## The task
Write out every line below that includes the word "exposures".

++++++++

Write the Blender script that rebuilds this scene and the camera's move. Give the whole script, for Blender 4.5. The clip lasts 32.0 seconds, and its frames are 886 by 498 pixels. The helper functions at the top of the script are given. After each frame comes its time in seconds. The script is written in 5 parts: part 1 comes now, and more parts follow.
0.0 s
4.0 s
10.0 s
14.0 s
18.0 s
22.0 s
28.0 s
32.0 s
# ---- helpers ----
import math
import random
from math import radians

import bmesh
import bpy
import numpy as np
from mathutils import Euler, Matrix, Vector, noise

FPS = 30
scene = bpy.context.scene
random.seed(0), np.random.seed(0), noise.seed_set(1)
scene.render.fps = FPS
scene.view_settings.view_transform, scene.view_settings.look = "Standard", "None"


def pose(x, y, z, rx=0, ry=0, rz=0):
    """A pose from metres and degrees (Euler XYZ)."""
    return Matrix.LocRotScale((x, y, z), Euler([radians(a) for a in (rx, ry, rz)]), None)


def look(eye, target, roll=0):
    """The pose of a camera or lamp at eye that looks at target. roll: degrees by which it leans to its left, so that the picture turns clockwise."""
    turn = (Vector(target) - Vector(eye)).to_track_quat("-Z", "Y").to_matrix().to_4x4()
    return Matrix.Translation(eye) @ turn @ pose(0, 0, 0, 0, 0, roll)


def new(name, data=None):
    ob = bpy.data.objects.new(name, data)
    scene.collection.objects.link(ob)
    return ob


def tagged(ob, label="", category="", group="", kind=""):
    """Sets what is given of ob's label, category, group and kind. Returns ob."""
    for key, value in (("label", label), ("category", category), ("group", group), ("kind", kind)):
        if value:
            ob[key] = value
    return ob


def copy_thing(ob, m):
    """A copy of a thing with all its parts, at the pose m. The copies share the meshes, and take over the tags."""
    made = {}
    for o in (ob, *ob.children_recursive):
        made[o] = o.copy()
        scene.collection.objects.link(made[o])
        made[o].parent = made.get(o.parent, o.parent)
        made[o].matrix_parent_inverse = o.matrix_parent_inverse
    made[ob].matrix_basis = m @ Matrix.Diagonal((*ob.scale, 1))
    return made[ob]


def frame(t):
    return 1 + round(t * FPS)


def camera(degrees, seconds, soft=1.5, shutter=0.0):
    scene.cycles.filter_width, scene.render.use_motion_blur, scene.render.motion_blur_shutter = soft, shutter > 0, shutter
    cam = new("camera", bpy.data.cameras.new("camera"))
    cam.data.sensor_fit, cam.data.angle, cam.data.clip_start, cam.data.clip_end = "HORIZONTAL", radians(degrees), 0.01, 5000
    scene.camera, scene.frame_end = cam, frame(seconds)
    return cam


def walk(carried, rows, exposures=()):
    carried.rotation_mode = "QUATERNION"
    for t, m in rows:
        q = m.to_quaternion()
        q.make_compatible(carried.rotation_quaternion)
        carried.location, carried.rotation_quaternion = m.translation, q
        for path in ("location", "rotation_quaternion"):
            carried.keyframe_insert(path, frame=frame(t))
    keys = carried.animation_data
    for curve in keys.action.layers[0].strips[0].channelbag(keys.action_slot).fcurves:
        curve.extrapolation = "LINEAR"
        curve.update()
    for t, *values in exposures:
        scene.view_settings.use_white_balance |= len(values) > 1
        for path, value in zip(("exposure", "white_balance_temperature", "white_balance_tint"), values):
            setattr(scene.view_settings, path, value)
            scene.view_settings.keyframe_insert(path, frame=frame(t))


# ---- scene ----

++++++++

## Task result
def walk(carried, rows, exposures=()):
    for t, *values in exposures:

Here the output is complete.